9. September 2018

Wettrennen um Zahl der Tablets

Erinnert sich noch jemand an die Zeiten, als die pädagogische Internationale fast in corpore nach Finnland pilgerte, ins Schulwunderland mit den besten Pisa-Resultaten? Vorbei. Interessiert keinen mehr. Estland ist jetzt das neue Finnland, weil Estland den andern Ländern offenbar weit voraus ist mit der Digitalisierung seiner Schulen. Man hat zwar keine Ahnung, was die hektischen Reformen der letzten zwanzig Jahre tatsächlich bewirkt haben, wie der oberste Schweizer Bildungsforscher Stefan Wolter kürzlich in diesen Spalten reichlich ernüchtert erklärt hat. Doch der nächste grosse Reformhype in der Schule ist gleichwohl bereits in vollem Gang.
Digitalisierung der Schulen: Vor falschen Hoffnungen sei gewarnt, NZZ, 8.9. von Martin Beglinger


Der zuständige Wirtschaftsminister Johann Schneider-Ammann gab 2017 das entsprechende Motto für die Bildungspolitik vor. «Wir sollten uns später nicht den Vorwurf machen müssen, wir hätten irgendetwas verschlafen.» Und bei der Vorstellung des jüngsten nationalen Bildungsberichtes bekräftigte er vor kurzem: «Digitalisierung hat oberste Priorität.» Also wird man lieber mehr als weniger investieren, es dürften Hunderte von Millionen in den nächsten Jahren sein.

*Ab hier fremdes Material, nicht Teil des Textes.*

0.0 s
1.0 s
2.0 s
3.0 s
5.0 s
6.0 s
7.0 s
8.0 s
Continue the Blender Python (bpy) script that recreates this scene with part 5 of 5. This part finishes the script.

Einen ersten Eindruck von diesem grossen neuen Run liefert der Kanton Zürich, wo sich die Gemeinden derzeit ein Wettrennen über die Zahl der Tablets in den Klassen liefern. Ist nicht eines pro Kind das Beste? Aber sicher, wird jeder ICT-Verantwortliche sagen. Oder reicht ein Gerät für zwei, drei oder gar vier Kinder vollauf? Wer diese Meinung vertritt, gerät rasch unter Rechtfertigungsdruck.

Natürlich sei jedem Kind ein eigenes Schul-Tablet gegönnt, und selbstverständlich sind Investitionen in die Digitalisierung sinnvoll. Nur sei ebenso vor falschen Vorstellungen gewarnt, die mit der digitalen Aufrüstung im Klassenzimmer verbunden sind. Man kann sich die Kritik an Elternabenden gut ausmalen, wonach die Bildungschancen ungerecht verteilt sind, weil das eigene Kind ein Tablet teilen muss und jenes in der Nachbargemeinde nicht. Als würde die Zahl der Computer in den Klassen über gerechte Chancen in der Bildung entscheiden.

Schön wär's, es ginge so leicht, aber das glauben höchstens die Geräteverkäufer. So manchem Dreijährigen, der mit einem Tablet ruhiggestellt wird, wünschte man lieber Eltern, die mit ihrem Kind reden; die Antwort geben, wenn es etwas wissen will, und nochmals antworten, wenn es nachfragt.

Überall preist die IT-Industrie jetzt ihre neue Hard- und Software als grandiose Lösung für die Schule der Zukunft an. Von massgeschneidertem und individualisiertem Unterricht für jedes einzelne Kind ist gerne die Rede. Algorithmen sollen es nun richten. Keine Frage, man ist heute wesentlich weiter als mit den Sprachlabors, die vor vierzig Jahren mit viel Pomp eingeführt wurden und als einer der grössten und teuersten Flops in der Schulreformgeschichte endeten. Doch das Gemeinsame dahinter ist eine übersteigerte Hoffnung in die Technik.

Man muss gewiss nicht so weit gehen wie der Soziologe Richard Münch, der in seinem neuen Buch über den «Bildungsindustriellen Komplex» bereits den Untergang des gesamten Lehrberufes an die Wand malt – verdrängt durch einen von den IT-Giganten forcierten digitalen Unterricht. Aber gerade jetzt, am Anfang dieses Digitalisierungsschubes, lohnt es sich, eine der wenigen unbestrittenen Erkenntnisse der Bildungsforschung in Erinnerung zu rufen: Viel wichtiger als die Tablet-Versorgungsquote ist und bleibt, wie Eltern mit ihren Kindern umgehen und wer vor einer Klasse steht.